Pubblicità

Chi di noi, ventisei anni fa, non ebbe il timore (o addirittura il presentimento) che, dopo Falcone, poteva toccare a Borsellino?

L’offensiva stragista di Cosa nostra era partita: e come non pensare, come escludere che un’altra strage potesse seguire a quella di Capaci? La mafia aveva colpito uno dei due magistrati che l’avevano portata al maxiprocesso e al carcere duro, ma l’altro era ancora in vita, anzi era ancora in prima linea nella guerra che lo Stato non aveva vinto del tutto. Perché quello stesso Stato non mise in atto tutte le misure necessarie per proteggerlo?

Ed è proprio questa la prima delle tredici domande poste ieri (su Repubblica) da Fiammetta Borsellino, la figlia del magistrato ucciso il 19 luglio del 1992. E sempre ieri audita dalla Commissione antimafia all’Ars sui depistaggi seguiti alla strage di via d’Amelio. Depistaggi che le motivazioni del Borsellino quater hanno reso fatti acclarati, non più opinioni o fantasie.

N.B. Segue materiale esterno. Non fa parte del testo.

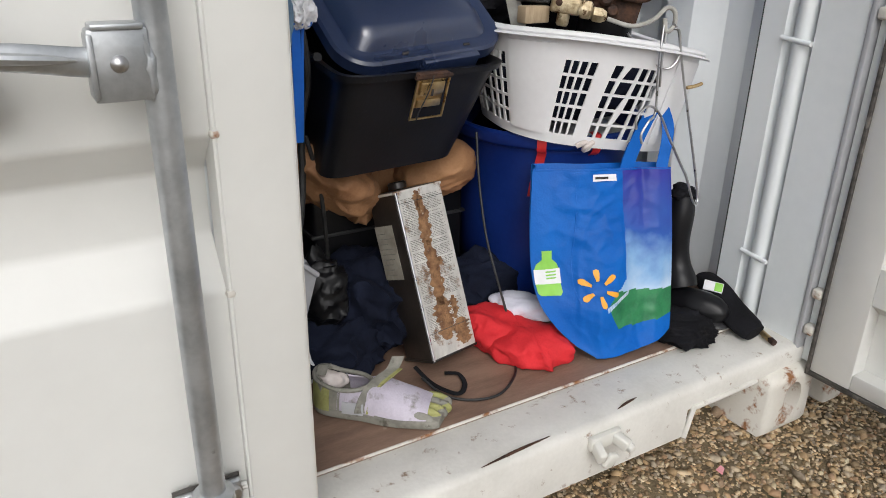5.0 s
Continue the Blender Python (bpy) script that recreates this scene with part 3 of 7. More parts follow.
def door_left():
    d = thing("door_1", (0.58, 0.03, 0.2), "closed white corrugated steel container door with lock rods", "door")
    tagged(d, kind="structure")
    rows = door_panel_rows()

    def fn(u, v):
        z, y = rows[round(v * (len(rows) - 1))]
        return 0.10 + 0.968 * u, y, z
    bm = sheet(fn, 2, len(rows) - 1, 0)
    r = bmesh.ops.bevel(bm, geom=[e for e in bm.edges if abs(e.verts[0].co.z - e.verts[1].co.z) < 1e-5 and 0.35 < e.verts[0].co.z < 2.43], offset=0.007, segments=3, affect="EDGES", profile=0.5)
    bmesh.ops.solidify(bm, geom=bm.faces[:], thickness=0.003)
    part("panel", bm, M_DOOR, d, smooth=30)
    part("stile", span((1.068, -0.003, 0.228), (1.166, 0.048, 2.46), 0.004), M_DOOR, d)
    part("stile", span((0.005, -0.003, 0.228), (0.10, 0.048, 2.46), 0.004), M_DOOR, d)
    part("bottom_rail", span((0.10, 0.004, 0.226), (1.068, 0.05, 0.337), 0.002), M_DOOR, d)
    part("top_rail", span((0.10, 0.0, 2.44), (1.068, 0.05, 2.47), 0.002), M_DOOR, d)
    part("back_sheet", span((0.01, 0.060, 0.22), (1.160, 0.064, 2.46), 0.0), M_INNER, d)
    for p in ([(0.10, 0.005, 0.339), (1.066, 0.005, 0.341)], [(0.10, 0.006, 0.332), (1.066, 0.006, 0.334)]):
        part("weld_bead", tube(p, 0.0035, 6, 1), M_DOOR, d)
    part("weld_bead", tube([(1.070, -0.001, 0.24), (1.070, -0.001, 2.44)], 0.0035, 6, 1), M_DOOR, d)
    part("seal", span((0.0, -0.004, 0.199), (1.176, 0.03, 0.226), 0.006, 3), M_RUBBER, d, "scuffed black rubber seal")
    part("seal", span((1.1665, 0.012, 0.20), (1.173, 0.05, 2.46), 0.002), M_PAINT, d)
    for z in (0.843, 0.640, 1.31, 1.11):
        part("weld_dot", box((1.070, 0.0, z), (0.012, 0.012, 0.010), None, 0.004), M_RUST, d)
    part("hook", tube([(1.148, -0.004, 1.205), (1.148, -0.03, 1.198), (1.150, -0.036, 1.18), (1.149, -0.03, 1.160), (1.149, -0.004, 1.155)], 0.008, 8, 5), M_RUST, d, "rust-stained retaining hook")
    for x in (1.010, 0.620):
        rod_set(d, x)
    # operating handle of the right rod, its catch and the padlock
    handle(d, 1.010, 0.680, 0.944)
    handle(d, 0.620, 0.300, 0.948)
    data_plate(d)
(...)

Tredici domande non solo alle autorità dello stato, a quanti allora presero decisioni sbagliate (e non si sa se sbagliate in buona fede), ma alla coscienza pubblica del paese. Ammesso ne abbia ancora una questo nostro paese così mutevole, così propenso generalmente a dimenticare tutto e a farlo presto. Un paese in cui soltanto in pochi hanno cuore, a distanza di anni, la ricerca della verità e della giustizia.

Ma le domande di Fiammetta Borsellino sono qui a ricordarci – a noi che non vediamo l’ora di rimuovere il passato con tutto il suo carico di intrighi –, a ricordarci che niente è stato fatto prima per proteggere un  magistrato in trincea e poi per nascondere le scomode verità sulla sua fine.

Perché, chiede Fiammetta, il luogo della strage non fu preservato e fu consentita la “sottrazione dell’agenda rossa” con gli appunti del padre? Perché il procuratore Giammanco non lo informò di quanto aveva saputo dal Ros e cioè del tritolo arrivato a Palermo? Quello stesso procuratore che a Borsellino aveva negato il “coordinamento delle indagini su Palermo”?

E altre domande: sull’inesperienza in fatto di mafia dei giovani procuratori di Caltanissetta a cui erano state affidate le indagini. Su Arnaldo La Barbera, membro del Sisde e questore di Palermo. Sul mancato confronto tra il falso pentito Scarantino (le cui deposizioni indirizzarono il processo nella direzione del depistaggio) e i pentiti veri.

Come è possibile – si chiede – che, tra ritrattazioni e poi una ritrattazione della ritrattazione, contraddizioni varie, manomissioni di verbali, prese di distanza di alcuni magistrati riguardo alla credibilità delle dichiarazioni del pentito, la falsa verità emersa sia stata ritenuta attendibile persino dalla Cassazione?

Tutto è possibile nel paese delle stragi e dei depistaggi. Capaci e via D’Amelio non sono le prime – e le uniche – della nostra storia. E tutte accompagnate da sviamenti, furti di verità come li chiama Claudio Fava.